** START OF ENTRIES SUPPLIED **

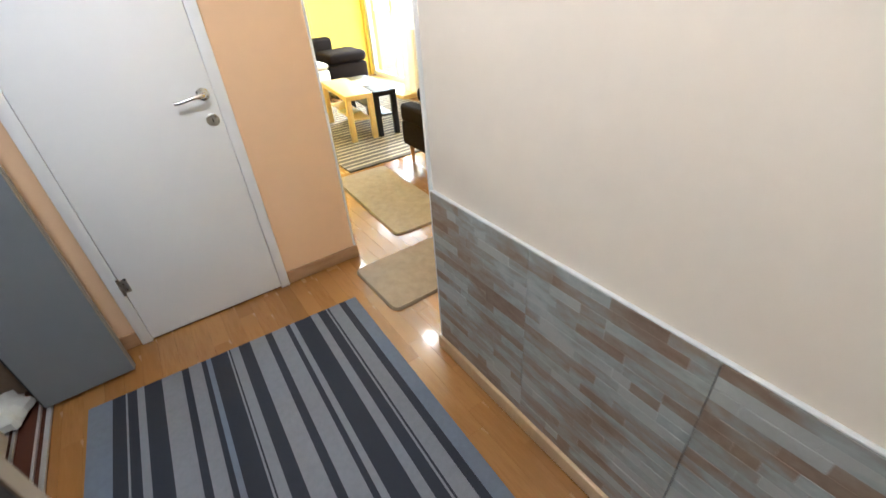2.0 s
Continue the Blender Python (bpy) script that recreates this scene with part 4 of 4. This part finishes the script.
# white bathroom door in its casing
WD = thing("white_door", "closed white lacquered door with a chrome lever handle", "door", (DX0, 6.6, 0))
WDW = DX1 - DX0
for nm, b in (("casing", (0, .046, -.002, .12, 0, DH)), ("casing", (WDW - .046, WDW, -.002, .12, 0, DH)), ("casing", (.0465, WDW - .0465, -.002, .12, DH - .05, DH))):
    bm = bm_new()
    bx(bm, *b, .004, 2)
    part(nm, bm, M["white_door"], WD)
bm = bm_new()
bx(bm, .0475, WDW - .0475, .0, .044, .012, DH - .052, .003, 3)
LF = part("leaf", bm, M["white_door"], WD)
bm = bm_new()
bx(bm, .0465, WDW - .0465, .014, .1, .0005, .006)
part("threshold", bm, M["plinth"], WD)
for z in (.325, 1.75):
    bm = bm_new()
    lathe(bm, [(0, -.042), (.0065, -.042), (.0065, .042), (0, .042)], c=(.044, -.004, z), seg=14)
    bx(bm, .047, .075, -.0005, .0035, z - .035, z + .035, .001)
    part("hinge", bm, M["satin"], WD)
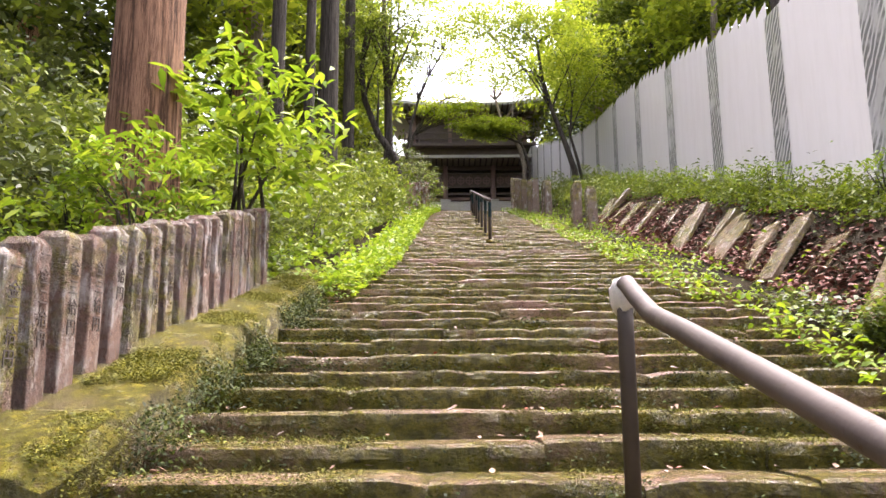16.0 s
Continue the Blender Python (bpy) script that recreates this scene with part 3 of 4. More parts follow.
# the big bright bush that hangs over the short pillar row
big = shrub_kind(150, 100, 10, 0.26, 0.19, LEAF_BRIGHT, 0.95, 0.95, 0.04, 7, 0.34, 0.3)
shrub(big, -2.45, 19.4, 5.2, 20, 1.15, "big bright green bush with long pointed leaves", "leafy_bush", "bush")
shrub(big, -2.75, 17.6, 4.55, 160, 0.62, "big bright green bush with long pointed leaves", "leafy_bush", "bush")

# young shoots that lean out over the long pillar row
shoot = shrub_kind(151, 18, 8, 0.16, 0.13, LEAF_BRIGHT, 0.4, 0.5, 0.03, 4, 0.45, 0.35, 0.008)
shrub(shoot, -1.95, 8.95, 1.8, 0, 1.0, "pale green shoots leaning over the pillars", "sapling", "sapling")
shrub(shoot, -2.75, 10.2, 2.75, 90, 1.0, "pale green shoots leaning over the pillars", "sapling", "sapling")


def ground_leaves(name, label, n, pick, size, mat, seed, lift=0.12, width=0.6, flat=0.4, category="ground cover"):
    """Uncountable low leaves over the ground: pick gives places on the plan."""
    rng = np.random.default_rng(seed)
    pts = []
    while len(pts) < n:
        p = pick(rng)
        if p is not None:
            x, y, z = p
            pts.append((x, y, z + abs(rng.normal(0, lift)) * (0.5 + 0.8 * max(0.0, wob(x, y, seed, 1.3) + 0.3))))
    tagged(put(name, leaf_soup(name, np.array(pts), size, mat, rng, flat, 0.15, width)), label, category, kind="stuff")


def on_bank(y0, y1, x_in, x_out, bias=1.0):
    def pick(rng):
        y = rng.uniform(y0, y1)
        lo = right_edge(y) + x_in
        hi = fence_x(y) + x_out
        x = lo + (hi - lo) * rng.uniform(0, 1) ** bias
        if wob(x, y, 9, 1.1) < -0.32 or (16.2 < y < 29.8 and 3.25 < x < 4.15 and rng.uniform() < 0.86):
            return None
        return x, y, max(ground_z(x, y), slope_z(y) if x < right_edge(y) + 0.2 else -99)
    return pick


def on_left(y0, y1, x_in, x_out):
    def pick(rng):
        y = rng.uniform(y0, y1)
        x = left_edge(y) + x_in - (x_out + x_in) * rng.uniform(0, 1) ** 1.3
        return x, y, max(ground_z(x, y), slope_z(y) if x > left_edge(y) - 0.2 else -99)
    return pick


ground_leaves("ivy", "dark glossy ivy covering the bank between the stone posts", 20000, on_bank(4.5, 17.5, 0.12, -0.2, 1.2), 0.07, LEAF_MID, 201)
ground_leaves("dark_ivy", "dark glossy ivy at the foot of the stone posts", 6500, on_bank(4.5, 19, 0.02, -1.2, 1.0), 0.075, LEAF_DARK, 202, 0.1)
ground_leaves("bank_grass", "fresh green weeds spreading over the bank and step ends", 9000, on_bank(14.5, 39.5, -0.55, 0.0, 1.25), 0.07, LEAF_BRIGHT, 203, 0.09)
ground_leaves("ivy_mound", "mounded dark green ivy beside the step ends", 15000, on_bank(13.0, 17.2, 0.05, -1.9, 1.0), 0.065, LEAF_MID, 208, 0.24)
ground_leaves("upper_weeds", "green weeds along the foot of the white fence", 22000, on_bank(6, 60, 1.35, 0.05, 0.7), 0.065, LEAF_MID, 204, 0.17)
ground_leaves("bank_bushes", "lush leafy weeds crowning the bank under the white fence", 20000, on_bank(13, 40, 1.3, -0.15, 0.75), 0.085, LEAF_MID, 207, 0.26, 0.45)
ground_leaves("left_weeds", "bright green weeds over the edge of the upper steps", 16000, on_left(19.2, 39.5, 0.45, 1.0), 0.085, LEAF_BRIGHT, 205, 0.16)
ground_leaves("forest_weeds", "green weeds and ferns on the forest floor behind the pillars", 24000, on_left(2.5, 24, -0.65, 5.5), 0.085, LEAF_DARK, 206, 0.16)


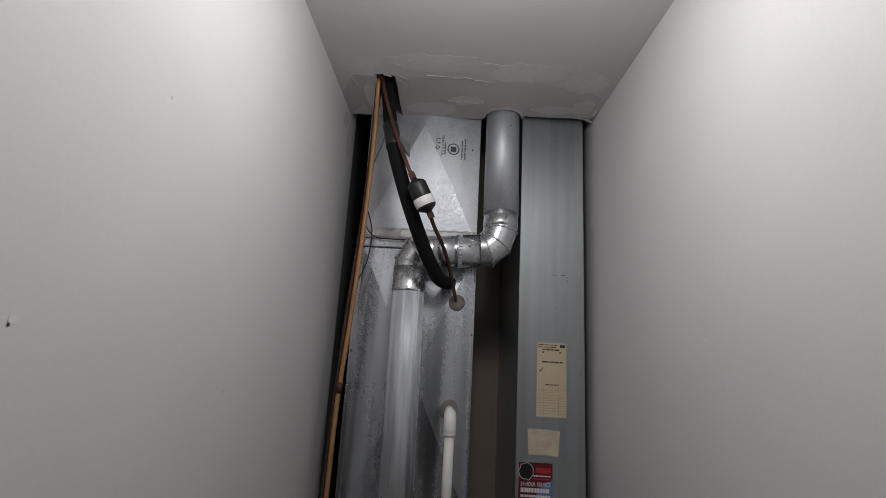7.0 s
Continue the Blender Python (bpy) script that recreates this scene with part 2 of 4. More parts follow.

** END OF ENTRIES SUPPLIED **

- _GOAL_: Except for the pictures, reproduce every line exactly.

- _COMPLETE RESPONSE_:
2.0 s
Continue the Blender Python (bpy) script that recreates this scene with part 4 of 4. This part finishes the script.
# white bathroom door in its casing
WD = thing("white_door", "closed white lacquered door with a chrome lever handle", "door", (DX0, 6.6, 0))
WDW = DX1 - DX0
for nm, b in (("casing", (0, .046, -.002, .12, 0, DH)), ("casing", (WDW - .046, WDW, -.002, .12, 0, DH)), ("casing", (.0465, WDW - .0465, -.002, .12, DH - .05, DH))):
    bm = bm_new()
    bx(bm, *b, .004, 2)
    part(nm, bm, M["white_door"], WD)
bm = bm_new()
bx(bm, .0475, WDW - .0475, .0, .044, .012, DH - .052, .003, 3)
LF = part("leaf", bm, M["white_door"], WD)
bm = bm_new()
bx(bm, .0465, WDW - .0465, .014, .1, .0005, .006)
part("threshold", bm, M["plinth"], WD)
for z in (.325, 1.75):
    bm = bm_new()
    lathe(bm, [(0, -.042), (.0065, -.042), (.0065, .042), (0, .042)], c=(.044, -.004, z), seg=14)
    bx(bm, .047, .075, -.0005, .0035, z - .035, z + .035, .001)
    part("hinge", bm, M["satin"], WD)
16.0 s
Continue the Blender Python (bpy) script that recreates this scene with part 3 of 4. More parts follow.
# the big bright bush that hangs over the short pillar row
big = shrub_kind(150, 100, 10, 0.26, 0.19, LEAF_BRIGHT, 0.95, 0.95, 0.04, 7, 0.34, 0.3)
shrub(big, -2.45, 19.4, 5.2, 20, 1.15, "big bright green bush with long pointed leaves", "leafy_bush", "bush")
shrub(big, -2.75, 17.6, 4.55, 160, 0.62, "big bright green bush with long pointed leaves", "leafy_bush", "bush")

# young shoots that lean out over the long pillar row
shoot = shrub_kind(151, 18, 8, 0.16, 0.13, LEAF_BRIGHT, 0.4, 0.5, 0.03, 4, 0.45, 0.35, 0.008)
shrub(shoot, -1.95, 8.95, 1.8, 0, 1.0, "pale green shoots leaning over the pillars", "sapling", "sapling")
shrub(shoot, -2.75, 10.2, 2.75, 90, 1.0, "pale green shoots leaning over the pillars", "sapling", "sapling")


def ground_leaves(name, label, n, pick, size, mat, seed, lift=0.12, width=0.6, flat=0.4, category="ground cover"):
    """Uncountable low leaves over the ground: pick gives places on the plan."""
    rng = np.random.default_rng(seed)
    pts = []
    while len(pts) < n:
        p = pick(rng)
        if p is not None:
            x, y, z = p
            pts.append((x, y, z + abs(rng.normal(0, lift)) * (0.5 + 0.8 * max(0.0, wob(x, y, seed, 1.3) + 0.3))))
    tagged(put(name, leaf_soup(name, np.array(pts), size, mat, rng, flat, 0.15, width)), label, category, kind="stuff")


def on_bank(y0, y1, x_in, x_out, bias=1.0):
    def pick(rng):
        y = rng.uniform(y0, y1)
        lo = right_edge(y) + x_in
        hi = fence_x(y) + x_out
        x = lo + (hi - lo) * rng.uniform(0, 1) ** bias
        if wob(x, y, 9, 1.1) < -0.32 or (16.2 < y < 29.8 and 3.25 < x < 4.15 and rng.uniform() < 0.86):
            return None
        return x, y, max(ground_z(x, y), slope_z(y) if x < right_edge(y) + 0.2 else -99)
    return pick


def on_left(y0, y1, x_in, x_out):
    def pick(rng):
        y = rng.uniform(y0, y1)
        x = left_edge(y) + x_in - (x_out + x_in) * rng.uniform(0, 1) ** 1.3
        return x, y, max(ground_z(x, y), slope_z(y) if x > left_edge(y) - 0.2 else -99)
    return pick


ground_leaves("ivy", "dark glossy ivy covering the bank between the stone posts", 20000, on_bank(4.5, 17.5, 0.12, -0.2, 1.2), 0.07, LEAF_MID, 201)
ground_leaves("dark_ivy", "dark glossy ivy at the foot of the stone posts", 6500, on_bank(4.5, 19, 0.02, -1.2, 1.0), 0.075, LEAF_DARK, 202, 0.1)
ground_leaves("bank_grass", "fresh green weeds spreading over the bank and step ends", 9000, on_bank(14.5, 39.5, -0.55, 0.0, 1.25), 0.07, LEAF_BRIGHT, 203, 0.09)
ground_leaves("ivy_mound", "mounded dark green ivy beside the step ends", 15000, on_bank(13.0, 17.2, 0.05, -1.9, 1.0), 0.065, LEAF_MID, 208, 0.24)
ground_leaves("upper_weeds", "green weeds along the foot of the white fence", 22000, on_bank(6, 60, 1.35, 0.05, 0.7), 0.065, LEAF_MID, 204, 0.17)
ground_leaves("bank_bushes", "lush leafy weeds crowning the bank under the white fence", 20000, on_bank(13, 40, 1.3, -0.15, 0.75), 0.085, LEAF_MID, 207, 0.26, 0.45)
ground_leaves("left_weeds", "bright green weeds over the edge of the upper steps", 16000, on_left(19.2, 39.5, 0.45, 1.0), 0.085, LEAF_BRIGHT, 205, 0.16)
ground_leaves("forest_weeds", "green weeds and ferns on the forest floor behind the pillars", 24000, on_left(2.5, 24, -0.65, 5.5), 0.085, LEAF_DARK, 206, 0.16)


7.0 s
Continue the Blender Python (bpy) script that recreates this scene with part 2 of 4. More parts follow.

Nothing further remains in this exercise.